The decision came down in a 5-3 ruling and reverses an earlier appeal which granted immigrants the right to be given a bond hearing every six months.
“Immigration officials are authorized to detain certain aliens in the course of immigration proceedings while they determine whether those aliens may be lawfully present in the country,” Justice Samuel Alito stated in the ruling.
Justice Stephen Breyer, one of the few judges who voted “NO” on the ruling, said, “Would the Constitution leave the Government free to starve, beat, or lash those held within our boundaries? If not, then, whatever the legal fiction, how can the Constitution authorize the Government to imprison arbitrarily those who, whatever we might pretend, are in reality right here in the United States? We need only recall the words of the Declaration of Independence, in particular, its insistence that all men and women have ‘certain unalienable Rights,’ and that among them is the right to ‘Liberty.’”
The ruling has been overwhelmingly opposed by human rights activists.
“How can we as a nation, remain a haven for the prosecuted when we lock up asylum seekers — who are in this country legally to escape violence — for prolonged periods of time without access to an immigration court custody hearing?” Eleanor Acer of Human Rights First told NBC.
As politicians and bureaucrats squabble about policy, immigration agents are still tearing families apart across the entire country and pointing guns towards anyone who wants to cross an imaginary line in the dirt.
As we reported last month, a 39-year-old husband and father by the name of Jorge Garcia was torn from his family and deported because ICE determined that he was too old to qualify for Deferred Action for Childhood Arrivals (DACA), an amnesty program that once allowed children residence in the United States.
Garcia has been living in the US since he was 10 years old when his parents crossed the border in search of a better life.

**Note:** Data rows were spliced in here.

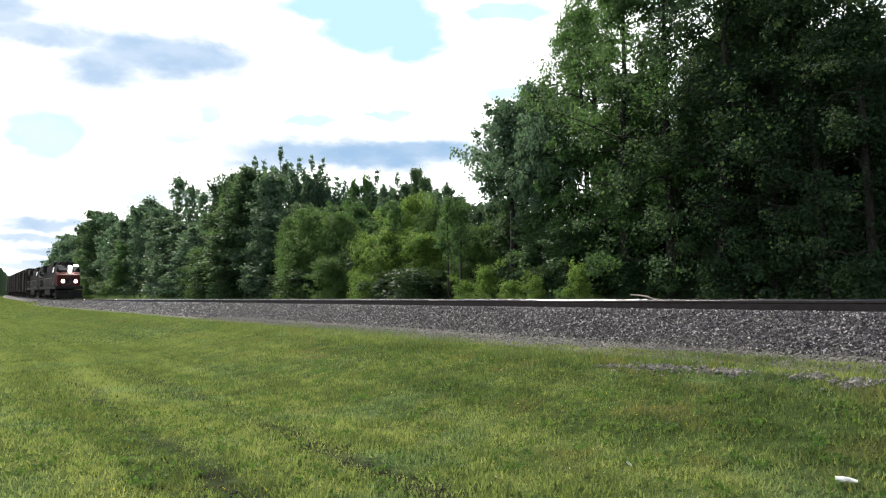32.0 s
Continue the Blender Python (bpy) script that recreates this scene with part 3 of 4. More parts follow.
def scatter_stones(rng, x, y, z, radius, faces):
    """Crushed stones: rough angular lumps, each turned and squashed its own way."""
    n = len(x)
    if faces == 20:
        g = (1 + 5 ** 0.5) / 2
        base = np.array([(-1, g, 0), (1, g, 0), (-1, -g, 0), (1, -g, 0), (0, -1, g), (0, 1, g), (0, -1, -g), (0, 1, -g), (g, 0, -1), (g, 0, 1), (-g, 0, -1), (-g, 0, 1)]) / 1.9
        tri = np.array([(0, 11, 5), (0, 5, 1), (0, 1, 7), (0, 7, 10), (0, 10, 11), (1, 5, 9), (5, 11, 4), (11, 10, 2), (10, 7, 6), (7, 1, 8), (3, 9, 4), (3, 4, 2), (3, 2, 6), (3, 6, 8), (3, 8, 9), (4, 9, 5), (2, 4, 11), (6, 2, 10), (8, 6, 7), (9, 8, 1)])
    else:
        base = np.array([(1, 0, 0), (-1, 0, 0), (0, 1, 0), (0, -1, 0), (0, 0, 1), (0, 0, -1)], float)
        tri = np.array([(0, 2, 4), (2, 1, 4), (1, 3, 4), (3, 0, 4), (2, 0, 5), (1, 2, 5), (3, 1, 5), (0, 3, 5)])
    k = len(base)
    v = base[None] * rng.uniform(0.5, 1.4, (n, k, 1)) * rng.uniform(0.5, 1.3, (n, 1, 3))
    q = rng.normal(size=(n, 4))
    q /= np.linalg.norm(q, axis=1)[:, None]
    w, a, b, c = q.T
    R = np.stack([1 - 2 * (b * b + c * c), 2 * (a * b - c * w), 2 * (a * c + b * w), 2 * (a * b + c * w), 1 - 2 * (a * a + c * c), 2 * (b * c - a * w), 2 * (a * c - b * w), 2 * (b * c + a * w), 1 - 2 * (a * a + b * b)], -1).reshape(n, 3, 3)
    v = np.einsum("nij,nkj->nki", R, v) * np.asarray(radius)[:, None, None]
    v = v + np.stack([x, y, z], -1)[:, None]
    f = (np.arange(n)[:, None, None] * k + tri[None]).reshape(-1, 3)
    return v.reshape(-1, 3), f


# worn spots in the lawn: beside the track, along it, their half sizes, and how many stones lie there
BARE = ((-4.5, 6.95, 0.07, 0.16, 40), (-4.33, 6.38, 0.11, 0.24, 170), (-4.32, 5.83, 0.12, 0.24, 170), (-4.26, 5.35, 0.10, 0.20, 120), (-4.1, 4.48, 0.10, 0.16, 80), (-4.2, 3.92, 0.13, 0.20, 150))


def build_stones():
    rng = np.random.default_rng(17)
    px, pz = np.array(BED).T
    n = 52000
    s, y = rng.uniform(-3.35, -0.83, n), rng.uniform(2.5, 30, n)
    r = rng.uniform(0.011, 0.026, n) * np.where(s < -2.95, 0.62, 1.0)
    s, y = np.append(s, rng.uniform(-3.0, -0.83, 9000)), np.append(y, rng.uniform(2.5, 12, 9000))
    r = np.append(r, rng.uniform(0.012, 0.026, 9000))
    n = len(s)
    keep = (s > -2.9) | (rng.uniform(size=n) < 0.3)
    s, y, r = s[keep], y[keep], r[keep]
    n = len(s)
    r = r * (0.84 + 0.16 * smooth01(5, 10, y))
    z = np.interp(s, px, pz) + r * rng.uniform(-0.2, 1.0, n)
    heap = [scatter_stones(rng, NEAR_X + s[ok], y[ok], z[ok], r[ok], faces) for ok, faces in ((y < 5.5, 20), (y >= 5.5, 8))]
    n = 19000
    s, y = rng.uniform(-3.3, -0.83, n), 30 + 100 * rng.uniform(0, 1, n) ** 1.5
    r = rng.uniform(0.022, 0.045, n) * (0.7 + y / 90)
    heap.append(scatter_stones(rng, NEAR_X + s, y, np.interp(s, px, pz) + track_rise(y) + r * rng.uniform(-0.1, 0.4, n), r, 8))
    tagged(new("ballast", mesh_of("ballast", *gather(heap), STONE)), "loose grey and pinkish crushed stones beside the rail", "ballast", kind="stuff")
    # the stones that stand out singly
    bed = bpy.data.objects["ballast_bed"]
    shapes = []
    for k in range(6):
        o = np.zeros(1)
        shapes.append(mesh_of("stone", *scatter_stones(rng, o, o, o, np.array([0.025]), 20), STONE))
    for k in range(300):
        s0, y0 = rng.uniform(-2.95, -1.2), rng.uniform(4.0, 12.0)
        size = rng.uniform(0.6, 1.0)
        ob = part("stone", shapes[k % 6], None, bed)
        ob.matrix_basis = pose(NEAR_X + s0, y0, float(np.interp(s0, px, pz)) + 0.022, rng.uniform(0, 360), rng.uniform(0, 360), rng.uniform(0, 360)) @ Matrix.Scale(size, 4)
    # fine gravel strewn on the shelf and in two bare spots of the lawn
    n = 15000
    s, y = rng.uniform(-3.8, -2.6, n), rng.uniform(2.5, 30, n)
    for cs, cy, ws, wy, m in BARE:
        s, y = np.append(s, rng.normal(cs, ws, m)), np.append(y, rng.normal(cy, wy, m))
    r = rng.uniform(0.008, 0.02, len(s))
    r[n:] *= 1.5
    z = np.maximum(lawn_height(NEAR_X + s, y), np.interp(s, px, pz, left=0)) + r * np.where(np.arange(len(s)) < n, 0.4, 0.9)
    tagged(new("gravel", mesh_of("gravel", *scatter_stones(rng, NEAR_X + s, y, z, r, 8), FINE_GRAVEL)), "fine pale gravel strewn along the lawn's edge", "gravel", kind="stuff")


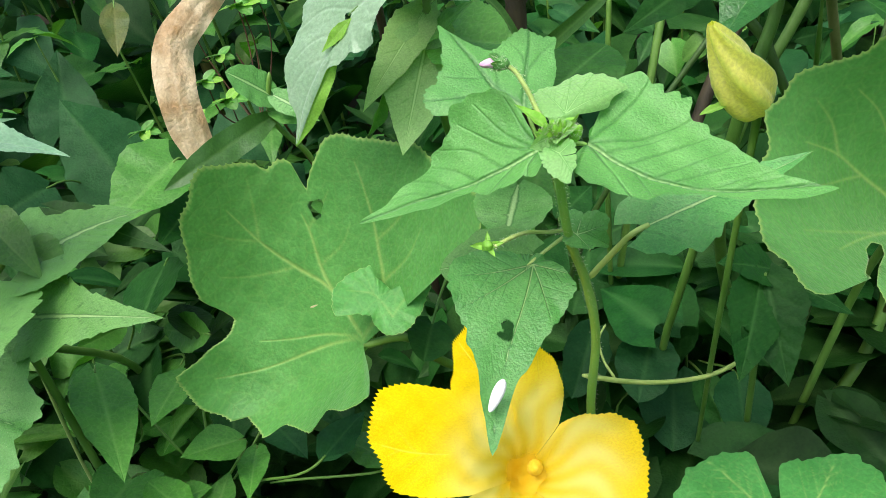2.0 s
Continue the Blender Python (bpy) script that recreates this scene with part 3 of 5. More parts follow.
lobed_leaf(mallow, (0.0507, 0.5200, 1.0637), (0.0952, 0.5089, 1.0593), (0.0626, 0.5618, 1.0786), ([(-15.3, 0.06), (20.7, 0.21), (23.1, 0.37), (25.5, 0.52), (29.8, 0.59), (33.1, 0.71), (33.6, 0.86), (39.7, 0.82), (45.7, 0.8), (53.8, 0.78), (58.7, 0.74), (65.3, 0.74), (73.7, 0.68), (81.5, 0.6), (92.8, 0.5), (101.2, 0.51), (113.7, 0.5), (130, 0.41), (141.4, 0.25), (171.6, 0.1), (226.4, 0.06)], [(-15.3, -0.12), (20.7, -0.14), (23.1, -0.13), (25.5, -0.13), (29.8, -0.1), (33.1, -0.08), (33.6, -0.07), (39.7, -0.09), (45.7, -0.08), (53.8, -0.07), (58.7, -0.09), (65.3, -0.09), (73.7, -0.1), (81.5, -0.14), (92.8, -0.14), (101.2, -0.1), (113.7, -0.09), (130, -0.09), (141.4, -0.07), (171.6, -0.04), (226.4, -0.06)]), (33, 57, 76, 113,), TENDER_OR_LIT, ruffle=0.012, teeth=(26, 0.02), fine=(44, 260), seed=5, vein_wide=0.007, petiole=[(0.0480, 0.5222, 1.0499)], thick=0.001, stalk_material=STEM, label="upright fan-shaped young leaf")
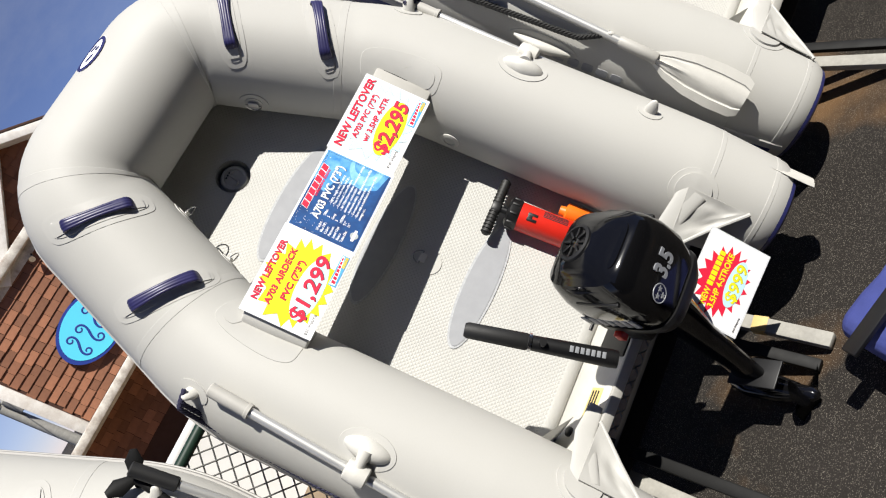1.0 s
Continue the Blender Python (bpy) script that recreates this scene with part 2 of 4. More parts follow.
# ---- mesh helpers ----
def part(name, bm, mat, parent=None, label="", smooth=True, sharp=40):
    me = bpy.data.meshes.new(name)
    bmesh.ops.recalc_face_normals(bm, faces=bm.faces)
    if smooth:
        for f in bm.faces:
            f.smooth = True
        for e in bm.edges:
            if len(e.link_faces) == 2 and e.calc_face_angle(0) > radians(sharp):
                e.smooth = False
    bm.to_mesh(me)
    bm.free()
    me.materials.append(M[mat] if isinstance(mat, str) else mat)
    ob = new(name, me)
    if parent:
        ob.parent = parent
    if label:
        ob["label"] = label
    return ob


def thing(name, m, label, category, group="", kind=""):
    ob = new(name)
    ob.empty_display_size = 0.05
    ob.matrix_world = m
    return tagged(ob, label, category, group, kind)


def add_box(bm, c, s, bevel=0.0, m=None, seg=2):
    r = bmesh.ops.create_cube(bm, size=1.0)
    vs = r["verts"]
    bmesh.ops.scale(bm, vec=s, verts=vs)
    if bevel:
        es = list({e for v in vs for e in v.link_edges})
        r = bmesh.ops.bevel(bm, geom=es, offset=bevel, segments=seg, affect="EDGES", profile=0.5)
        vs = list({v for f in r["faces"] for v in f.verts} | {v for v in vs if v.is_valid})
    bmesh.ops.translate(bm, vec=c, verts=vs)
    if m is not None:
        bmesh.ops.transform(bm, matrix=m, verts=vs)
    return vs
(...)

Garcia is an upstanding citizen and has no criminal record.
Throughout the past decade, immigration police have become increasingly aggressive towards immigrants, and have been given new power under the Trump administration to arrest, detain and deport undocumented people, and even those who have attempted to go through legal channels to gain citizenship.
Over the years, the US government has been slowly expanding the criteria that allow them to detain people without charges or a trial. In 2011, the US government passed the NDAA, which gave them legal authority to arbitrarily arrest anyone suspected of terrorism and hold them without a trial. Now, they have extended that criteria to apply to apply to any immigrant, even those who are here on legal visas.